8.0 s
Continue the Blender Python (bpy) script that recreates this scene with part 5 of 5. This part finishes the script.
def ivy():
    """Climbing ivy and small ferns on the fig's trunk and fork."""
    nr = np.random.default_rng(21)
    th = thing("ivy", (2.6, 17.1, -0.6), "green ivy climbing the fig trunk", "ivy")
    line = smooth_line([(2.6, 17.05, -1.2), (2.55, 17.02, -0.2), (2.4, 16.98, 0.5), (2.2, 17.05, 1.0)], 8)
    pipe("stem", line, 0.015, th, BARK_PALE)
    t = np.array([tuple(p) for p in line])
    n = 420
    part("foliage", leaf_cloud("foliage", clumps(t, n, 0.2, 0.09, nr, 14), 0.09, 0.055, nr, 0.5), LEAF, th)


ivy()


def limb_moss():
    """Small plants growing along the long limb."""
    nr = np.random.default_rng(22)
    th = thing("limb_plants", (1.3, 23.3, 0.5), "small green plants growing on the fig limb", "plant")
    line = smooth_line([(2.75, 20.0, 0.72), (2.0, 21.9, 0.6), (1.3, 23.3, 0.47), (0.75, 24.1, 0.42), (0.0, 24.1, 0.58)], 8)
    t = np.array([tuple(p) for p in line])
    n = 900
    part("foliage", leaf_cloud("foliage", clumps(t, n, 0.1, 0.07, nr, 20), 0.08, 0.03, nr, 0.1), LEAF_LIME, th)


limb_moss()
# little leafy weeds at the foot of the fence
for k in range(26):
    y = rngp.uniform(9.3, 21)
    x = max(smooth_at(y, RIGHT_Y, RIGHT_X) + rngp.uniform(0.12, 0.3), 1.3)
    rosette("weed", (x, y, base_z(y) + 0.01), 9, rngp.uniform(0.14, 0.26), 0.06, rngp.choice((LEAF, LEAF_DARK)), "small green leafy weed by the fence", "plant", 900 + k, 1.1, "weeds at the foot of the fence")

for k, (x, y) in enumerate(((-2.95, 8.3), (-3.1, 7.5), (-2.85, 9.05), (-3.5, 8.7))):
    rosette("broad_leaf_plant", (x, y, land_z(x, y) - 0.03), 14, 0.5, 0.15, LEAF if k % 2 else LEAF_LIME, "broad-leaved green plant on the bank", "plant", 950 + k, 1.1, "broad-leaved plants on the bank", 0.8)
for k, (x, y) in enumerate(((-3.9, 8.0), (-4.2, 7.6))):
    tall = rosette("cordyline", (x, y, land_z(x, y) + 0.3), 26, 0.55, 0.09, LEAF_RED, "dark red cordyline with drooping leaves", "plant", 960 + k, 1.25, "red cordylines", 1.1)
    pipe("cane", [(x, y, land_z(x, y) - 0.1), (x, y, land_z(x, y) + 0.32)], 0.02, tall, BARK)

# Aim of the task
Pick each line holding the word "part" out of the data and copy it.

# Solution to the problem
Continue the Blender Python (bpy) script that recreates this scene with part 5 of 5. This part finishes the script.
    part("foliage", leaf_cloud("foliage", clumps(t, n, 0.2, 0.09, nr, 14), 0.09, 0.055, nr, 0.5), LEAF, th)
    part("foliage", leaf_cloud("foliage", clumps(t, n, 0.1, 0.07, nr, 20), 0.08, 0.03, nr, 0.1), LEAF_LIME, th)